Nothing annoys me much more than a chirping smoke alarm.  Yes, yes, yes, I tell it.  I know you need a new battery.  I will get to it as soon as I can.  But aren't we glad we have them?
 
             It has taken a long time for affordable, reliable, home smoke detectors to hit the market.  The first fire alarm was invented and patented by Francis Robbins Upton, a friend of Thomas Edison's, in 1890.  George Andrew Darby of Birmingham, England invented the first smoke detector in 1902.  Both items were too basic to be reliable and marketable.  In the late 1930s a Swiss physicist named Walter Jaeger attempted to invent a poison gas detector.  It didn't detect the poison, but the smoke from his cigarette did set it off.  This one was too expensive to produce to have much impact on the market.

              I was finally able to find a patent given to inventors Randolph J. Smith of Anaheim, California and Kenneth R House of Norwalk, Connecticut on August 5, 1969.  Their model was evidently the first battery-powered residential model that was actually affordable and reliable.  It emitted a piercing alarm at the presence of smoke.  And yes, I suppose it did that annoying little chirping thing too.

              Maybe it’s because I am the only one around here who even needs the smoke alarm.  Keith not only can’t hear the chirping, he can stand under the thing when it goes off and not hear it.  As long as I am in the house I can wake Keith up and get both of us out in time should a fire start.  If only the toaster and the broiler and the occasional spillover on the burners didn't set it off too.

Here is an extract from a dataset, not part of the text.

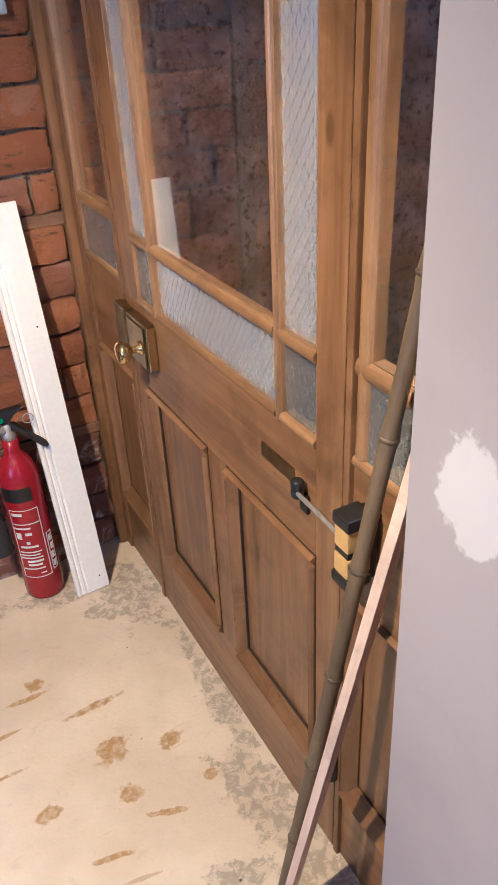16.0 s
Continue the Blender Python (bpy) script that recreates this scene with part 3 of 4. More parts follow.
# windows of the room, behind the walk
for name, m in (("window_3", Matrix.Translation((R["x0"] - 0.1, -0.75, 1.5)) @ Matrix.Rotation(radians(90), 4, "Z")), ("window_1", Matrix.Translation((1.6, R["y0"] - 0.1, 1.5))), ("window_2", Matrix.Translation((R["x1"] + 0.1, -1.2, 1.5)) @ Matrix.Rotation(radians(90), 4, "Z"))):
    w = 0.9 if name == "window_3" else 1.4
    win = thing(name, "plain white framed window", "window", m, kind="structure")
    part("window_frame", boxes((-w, w, -0.04, 0.04, -0.8, -0.74), (-w, w, -0.04, 0.04, 0.74, 0.8), (-w, -w + 0.06, -0.04, 0.04, -0.74, 0.74), (w - 0.06, w, -0.04, 0.04, -0.74, 0.74), (-0.03, 0.03, -0.04, 0.04, -0.74, 0.74)), "white_board", win)
    for s in (-1, 1):
        pane = part("pane", boxes((min(s * 0.03, s * (w - 0.06)), max(s * 0.03, s * (w - 0.06)), -0.003, 0.003, -0.74, 0.74)), "glass", win)
        pane.visible_shadow = False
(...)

              Warnings are often annoying.  How about the various beeps in your car?  For us, it’s just the ding-ding-ding when you leave the keys in, but I have friends whose cars ring, buzz, beep, or whoop-whoop-whoop when they back up too close to something, pull in too close to something, swerve a little too close to the lane markings, let their gas tanks get too low, open the wrong door at the wrong time…  Honestly, I don’t know how they stand to drive at all.

              But only a fool ignores warnings.  And there are quite a few of them out there—fools, that is.  Just try warning someone about losing their soul, and you may well lose a friend.  They get mad, they strike out with accusations about your own failings, they tell everyone how mean you are.  Trouble is, ignoring the warnings won’t get them anywhere they want to go. The danger is still there.

              If I don’t answer the call of the chirping smoke alarm with a new battery, I may very well burn to death one night.  Telling everyone how annoying the thing is won’t change that at all.  If I don’t answer the warnings of someone who cares enough about me to brave losing his reputation and being hurt, my end won’t change either.  It doesn’t matter whether I thought he was mean or whether he needed a warning just as badly as I did.  I know the first reaction is anger.  I’ve been there myself.  But anger never saved anyone, nor accusations, nor whining and fussing about my hurt feelings.  There is a whole lot more at stake than a few feelings.

              Heed the warning when you get it, no matter how you get it or from whom.  It may be the only one you get.  People aren’t like smoke alarms.  Not many of them will put up with your bad reactions.  They’ll either stop chirping, or never chirp again.  Then what will you do when the fire starts?
 
"Son of man, speak to your people and say to them, If I bring the sword upon a land, and the people of the land take a man from among them, and make him their watchman, and if he sees the sword coming upon the land and blows the trumpet and warns the people, then if anyone who hears the sound of the trumpet does not take warning, and the sword comes and takes him away, his blood shall be upon his own head. He heard the sound of the trumpet and did not take warning; his blood shall be upon himself. But if he had taken warning, he would have saved his life,   Ezekiel 33:2-5.